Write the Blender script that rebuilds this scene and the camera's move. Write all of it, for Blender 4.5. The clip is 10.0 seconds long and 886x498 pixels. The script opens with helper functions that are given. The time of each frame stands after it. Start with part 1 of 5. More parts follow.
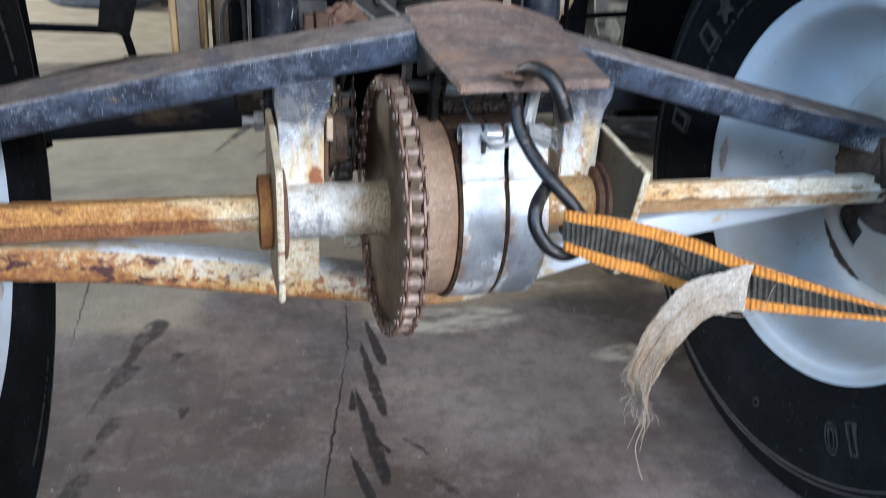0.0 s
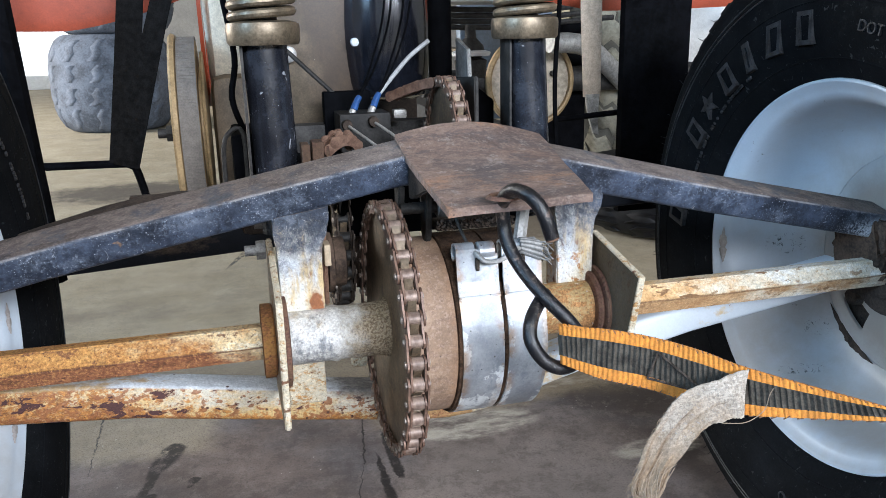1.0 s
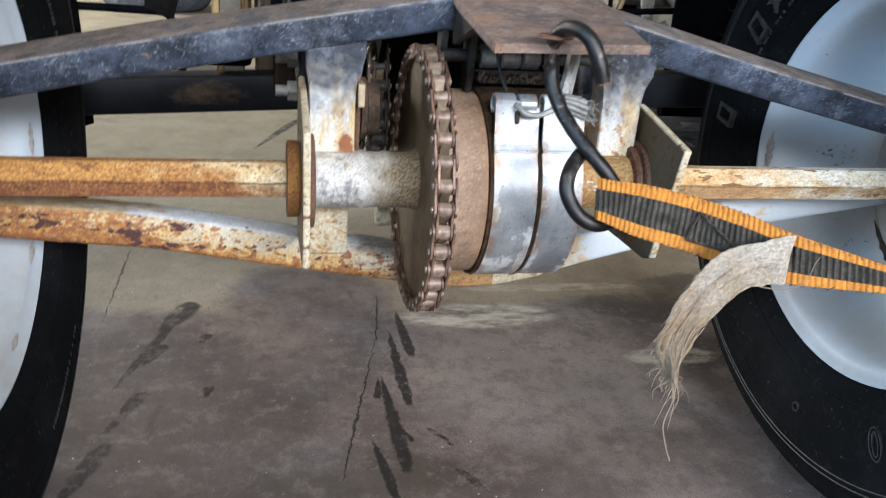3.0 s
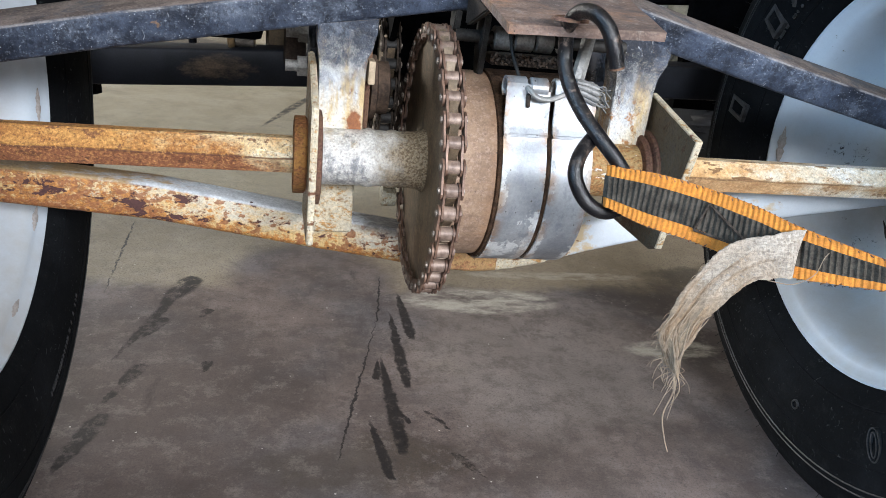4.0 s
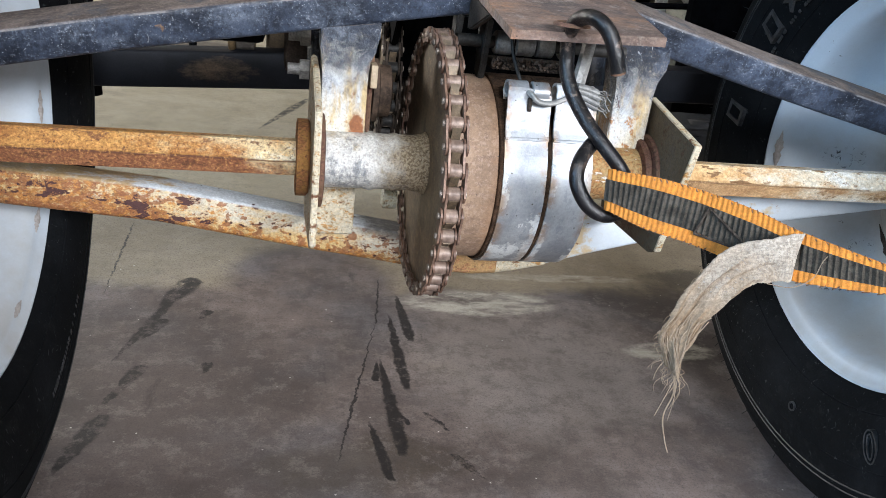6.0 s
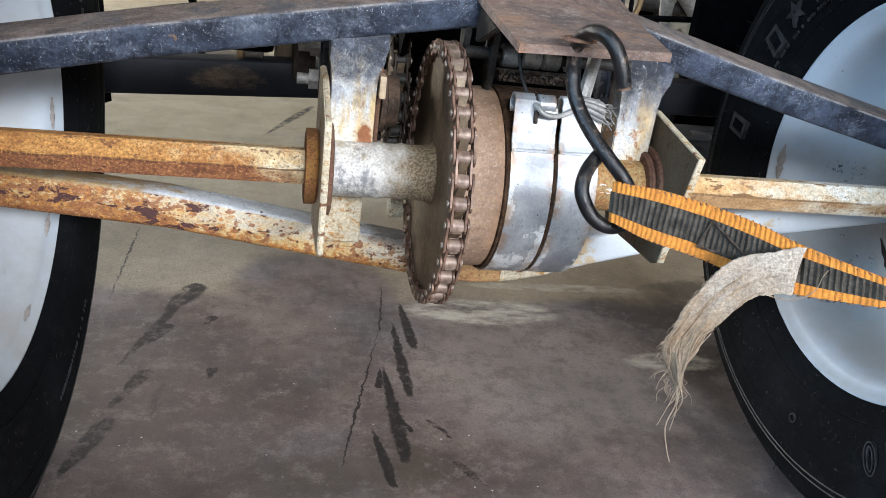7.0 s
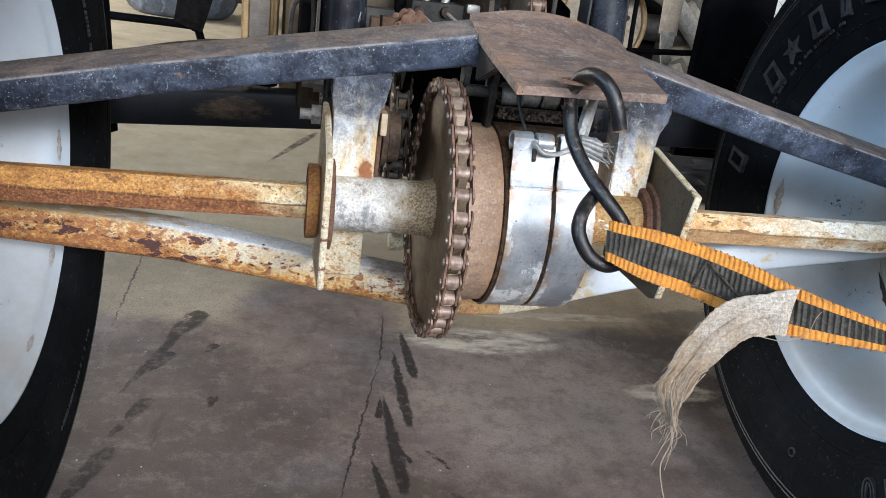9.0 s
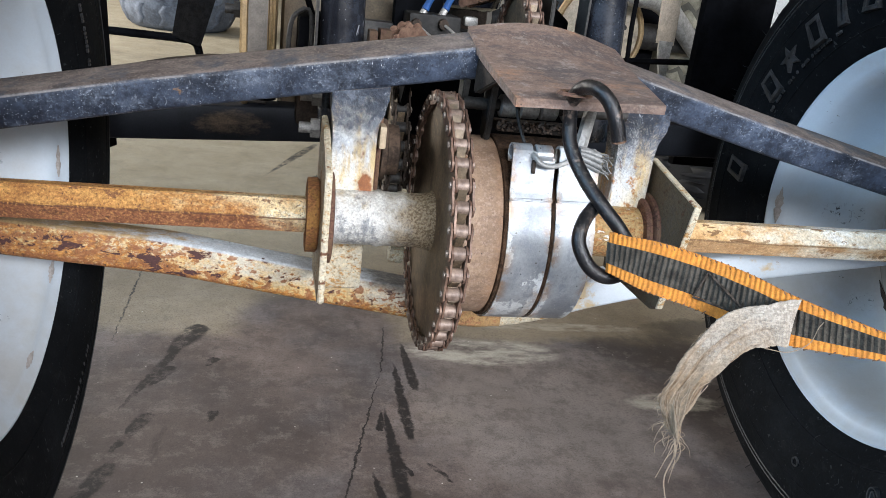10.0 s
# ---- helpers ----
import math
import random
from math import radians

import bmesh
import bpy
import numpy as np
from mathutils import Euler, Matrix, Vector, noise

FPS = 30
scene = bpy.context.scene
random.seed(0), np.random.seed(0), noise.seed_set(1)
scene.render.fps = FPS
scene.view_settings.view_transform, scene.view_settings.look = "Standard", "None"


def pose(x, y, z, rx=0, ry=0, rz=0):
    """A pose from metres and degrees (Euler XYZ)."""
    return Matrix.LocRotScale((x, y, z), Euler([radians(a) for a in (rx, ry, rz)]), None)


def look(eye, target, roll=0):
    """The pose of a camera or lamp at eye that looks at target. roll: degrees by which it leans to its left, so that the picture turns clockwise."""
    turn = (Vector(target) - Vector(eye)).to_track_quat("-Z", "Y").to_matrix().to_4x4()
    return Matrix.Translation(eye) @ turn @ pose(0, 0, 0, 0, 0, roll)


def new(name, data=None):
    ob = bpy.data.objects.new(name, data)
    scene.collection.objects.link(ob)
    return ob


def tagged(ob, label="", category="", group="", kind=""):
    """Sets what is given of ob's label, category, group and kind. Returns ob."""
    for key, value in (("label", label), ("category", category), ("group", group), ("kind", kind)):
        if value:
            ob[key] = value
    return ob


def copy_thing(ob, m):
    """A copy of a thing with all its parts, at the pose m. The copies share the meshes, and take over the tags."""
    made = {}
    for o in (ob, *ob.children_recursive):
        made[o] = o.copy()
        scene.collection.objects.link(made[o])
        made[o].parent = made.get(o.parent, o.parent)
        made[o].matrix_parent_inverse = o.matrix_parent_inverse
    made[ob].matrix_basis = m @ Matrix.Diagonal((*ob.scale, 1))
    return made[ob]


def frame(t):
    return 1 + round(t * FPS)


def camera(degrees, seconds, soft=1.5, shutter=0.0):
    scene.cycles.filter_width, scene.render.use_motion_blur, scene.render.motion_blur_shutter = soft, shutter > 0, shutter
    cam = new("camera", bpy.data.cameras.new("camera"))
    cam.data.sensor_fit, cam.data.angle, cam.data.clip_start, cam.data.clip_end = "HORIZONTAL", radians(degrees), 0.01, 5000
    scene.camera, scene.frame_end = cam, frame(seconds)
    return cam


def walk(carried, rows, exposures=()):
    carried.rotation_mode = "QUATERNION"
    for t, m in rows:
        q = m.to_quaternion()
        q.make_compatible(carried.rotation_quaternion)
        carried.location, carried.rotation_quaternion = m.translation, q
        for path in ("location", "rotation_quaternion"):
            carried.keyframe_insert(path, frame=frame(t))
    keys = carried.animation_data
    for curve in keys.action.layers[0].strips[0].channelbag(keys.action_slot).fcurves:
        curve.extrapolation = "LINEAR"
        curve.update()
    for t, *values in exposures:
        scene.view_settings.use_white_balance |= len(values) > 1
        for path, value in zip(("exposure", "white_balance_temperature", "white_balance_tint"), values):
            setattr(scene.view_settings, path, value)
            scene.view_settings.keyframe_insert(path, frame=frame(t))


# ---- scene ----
cam = camera(58.2, 10.0, soft=0.55, shutter=0.5)
ROWS = [
    (0.0, -0.1366, -0.4671, 0.4197, 68.0278, -2.8039, -15.0223),
    (0.2, -0.1354, -0.4721, 0.4279, 70.8512, -2.4730, -15.2170),
    (0.5, -0.1270, -0.4738, 0.4383, 73.3642, 0.4666, -15.1364),
    (1.0, -0.1253, -0.4728, 0.4372, 74.5945, 1.2456, -14.9206),
    (1.5, -0.1301, -0.4703, 0.4230, 71.9717, 0.7568, -14.4421),
    (2.0, -0.1276, -0.4719, 0.4238, 71.6002, 0.5394, -13.8891),
    (2.5, -0.1291, -0.4680, 0.4046, 71.1353, -2.3099, -12.3198),
    (2.6, -0.1267, -0.4686, 0.3939, 70.9548, -2.4570, -12.0354),
    (2.8, -0.1197, -0.4665, 0.3998, 69.7778, -2.7074, -11.9650),
    (3.0, -0.1279, -0.4668, 0.3918, 68.9776, -3.9081, -11.5220),
    (3.2, -0.1296, -0.4660, 0.3885, 68.6686, -4.9460, -10.8869),
    (4.3, -0.1271, -0.4647, 0.3883, 67.7187, -6.3063, -10.5381),
    (4.5, -0.1288, -0.4657, 0.3898, 67.6593, -6.6012, -10.6255),
    (5.0, -0.1307, -0.4663, 0.3892, 67.8730, -6.3844, -10.6978),
    (5.5, -0.1308, -0.4676, 0.3895, 67.8412, -6.3833, -10.6471),
    (5.7, -0.1309, -0.4672, 0.3890, 67.9454, -6.2133, -10.6804),
    (6.8, -0.1349, -0.4706, 0.3924, 68.2450, -6.3051, -10.3706),
    (7.0, -0.1355, -0.4719, 0.3923, 68.5811, -6.7056, -10.3426),
    (7.5, -0.1345, -0.4724, 0.3939, 68.9546, -6.8104, -10.2004),
    (8.0, -0.1347, -0.4731, 0.3967, 69.2004, -7.0060, -10.0949),
    (8.5, -0.1351, -0.4736, 0.3962, 69.6138, -6.9907, -10.0128),
    (9.0, -0.1343, -0.4744, 0.4013, 70.1706, -6.9645, -9.9578),
    (9.5, -0.1338, -0.4729, 0.4011, 70.5147, -6.6382, -10.1266),
    (10.0, -0.1346, -0.4731, 0.4026, 70.8979, -6.4810, -10.1712),
]
walk(cam, [(t, pose(x, y, z, rx, ry, rz)) for t, x, y, z, rx, ry, rz in ROWS],
     [(0.0, 0, 5950, 10), (0.5, 0, 6080, 10), (1.0, 0, 6200, 10), (1.5, 0, 6350, 10), (2.0, 0, 6500, 10), (10.0, 0, 6500, 10)])

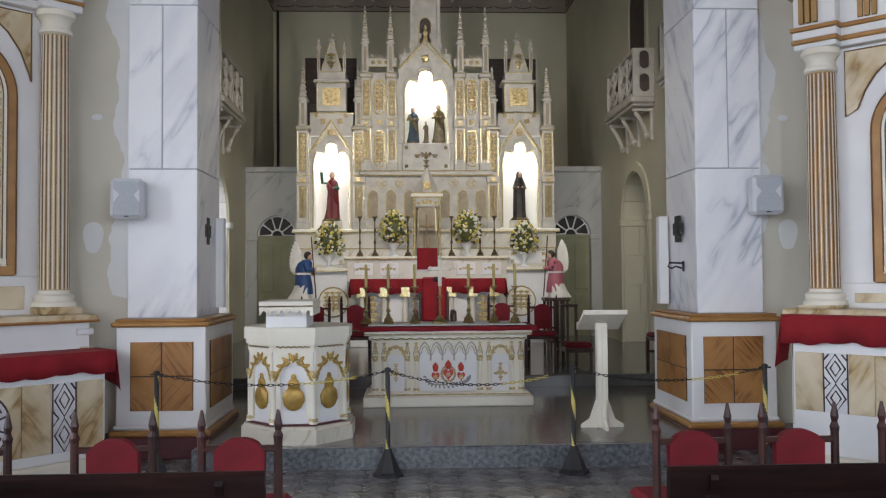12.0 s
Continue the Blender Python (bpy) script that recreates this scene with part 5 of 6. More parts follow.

○ ○ ○ ○

**Exercise**: Pictures stay out; repeat all the rest of the records exactly.

**Expected output**:
Write the Blender script that rebuilds this scene and the camera's move. Write all of it, for Blender 4.5. The clip is 10.0 seconds long and 886x498 pixels. The script opens with helper functions that are given. The time of each frame stands after it. Start with part 1 of 5. More parts follow.
0.0 s
1.0 s
3.0 s
4.0 s
6.0 s
7.0 s
9.0 s
10.0 s
# ---- helpers ----
import math
import random
from math import radians

import bmesh
import bpy
import numpy as np
from mathutils import Euler, Matrix, Vector, noise

FPS = 30
scene = bpy.context.scene
random.seed(0), np.random.seed(0), noise.seed_set(1)
scene.render.fps = FPS
scene.view_settings.view_transform, scene.view_settings.look = "Standard", "None"


def pose(x, y, z, rx=0, ry=0, rz=0):
    """A pose from metres and degrees (Euler XYZ)."""
    return Matrix.LocRotScale((x, y, z), Euler([radians(a) for a in (rx, ry, rz)]), None)


def look(eye, target, roll=0):
    """The pose of a camera or lamp at eye that looks at target. roll: degrees by which it leans to its left, so that the picture turns clockwise."""
    turn = (Vector(target) - Vector(eye)).to_track_quat("-Z", "Y").to_matrix().to_4x4()
    return Matrix.Translation(eye) @ turn @ pose(0, 0, 0, 0, 0, roll)


def new(name, data=None):
    ob = bpy.data.objects.new(name, data)
    scene.collection.objects.link(ob)
    return ob


def tagged(ob, label="", category="", group="", kind=""):
    """Sets what is given of ob's label, category, group and kind. Returns ob."""
    for key, value in (("label", label), ("category", category), ("group", group), ("kind", kind)):
        if value:
            ob[key] = value
    return ob


def copy_thing(ob, m):
    """A copy of a thing with all its parts, at the pose m. The copies share the meshes, and take over the tags."""
    made = {}
    for o in (ob, *ob.children_recursive):
        made[o] = o.copy()
        scene.collection.objects.link(made[o])
        made[o].parent = made.get(o.parent, o.parent)
        made[o].matrix_parent_inverse = o.matrix_parent_inverse
    made[ob].matrix_basis = m @ Matrix.Diagonal((*ob.scale, 1))
    return made[ob]


def frame(t):
    return 1 + round(t * FPS)


def camera(degrees, seconds, soft=1.5, shutter=0.0):
    scene.cycles.filter_width, scene.render.use_motion_blur, scene.render.motion_blur_shutter = soft, shutter > 0, shutter
    cam = new("camera", bpy.data.cameras.new("camera"))
    cam.data.sensor_fit, cam.data.angle, cam.data.clip_start, cam.data.clip_end = "HORIZONTAL", radians(degrees), 0.01, 5000
    scene.camera, scene.frame_end = cam, frame(seconds)
    return cam


def walk(carried, rows, exposures=()):
    carried.rotation_mode = "QUATERNION"
    for t, m in rows:
        q = m.to_quaternion()
        q.make_compatible(carried.rotation_quaternion)
        carried.location, carried.rotation_quaternion = m.translation, q
        for path in ("location", "rotation_quaternion"):
            carried.keyframe_insert(path, frame=frame(t))
    keys = carried.animation_data
    for curve in keys.action.layers[0].strips[0].channelbag(keys.action_slot).fcurves:
        curve.extrapolation = "LINEAR"
        curve.update()
    for t, *values in exposures:
        scene.view_settings.use_white_balance |= len(values) > 1
        for path, value in zip(("exposure", "white_balance_temperature", "white_balance_tint"), values):
            setattr(scene.view_settings, path, value)
            scene.view_settings.keyframe_insert(path, frame=frame(t))


# ---- scene ----
cam = camera(58.2, 10.0, soft=0.55, shutter=0.5)
ROWS = [
    (0.0, -0.1366, -0.4671, 0.4197, 68.0278, -2.8039, -15.0223),
    (0.2, -0.1354, -0.4721, 0.4279, 70.8512, -2.4730, -15.2170),
    (0.5, -0.1270, -0.4738, 0.4383, 73.3642, 0.4666, -15.1364),
    (1.0, -0.1253, -0.4728, 0.4372, 74.5945, 1.2456, -14.9206),
    (1.5, -0.1301, -0.4703, 0.4230, 71.9717, 0.7568, -14.4421),
    (2.0, -0.1276, -0.4719, 0.4238, 71.6002, 0.5394, -13.8891),
    (2.5, -0.1291, -0.4680, 0.4046, 71.1353, -2.3099, -12.3198),
    (2.6, -0.1267, -0.4686, 0.3939, 70.9548, -2.4570, -12.0354),
    (2.8, -0.1197, -0.4665, 0.3998, 69.7778, -2.7074, -11.9650),
    (3.0, -0.1279, -0.4668, 0.3918, 68.9776, -3.9081, -11.5220),
    (3.2, -0.1296, -0.4660, 0.3885, 68.6686, -4.9460, -10.8869),
    (4.3, -0.1271, -0.4647, 0.3883, 67.7187, -6.3063, -10.5381),
    (4.5, -0.1288, -0.4657, 0.3898, 67.6593, -6.6012, -10.6255),
    (5.0, -0.1307, -0.4663, 0.3892, 67.8730, -6.3844, -10.6978),
    (5.5, -0.1308, -0.4676, 0.3895, 67.8412, -6.3833, -10.6471),
    (5.7, -0.1309, -0.4672, 0.3890, 67.9454, -6.2133, -10.6804),
    (6.8, -0.1349, -0.4706, 0.3924, 68.2450, -6.3051, -10.3706),
    (7.0, -0.1355, -0.4719, 0.3923, 68.5811, -6.7056, -10.3426),
    (7.5, -0.1345, -0.4724, 0.3939, 68.9546, -6.8104, -10.2004),
    (8.0, -0.1347, -0.4731, 0.3967, 69.2004, -7.0060, -10.0949),
    (8.5, -0.1351, -0.4736, 0.3962, 69.6138, -6.9907, -10.0128),
    (9.0, -0.1343, -0.4744, 0.4013, 70.1706, -6.9645, -9.9578),
    (9.5, -0.1338, -0.4729, 0.4011, 70.5147, -6.6382, -10.1266),
    (10.0, -0.1346, -0.4731, 0.4026, 70.8979, -6.4810, -10.1712),
]
walk(cam, [(t, pose(x, y, z, rx, ry, rz)) for t, x, y, z, rx, ry, rz in ROWS],
     [(0.0, 0, 5950, 10), (0.5, 0, 6080, 10), (1.0, 0, 6200, 10), (1.5, 0, 6350, 10), (2.0, 0, 6500, 10), (10.0, 0, 6500, 10)])

12.0 s
Continue the Blender Python (bpy) script that recreates this scene with part 5 of 6. More parts follow.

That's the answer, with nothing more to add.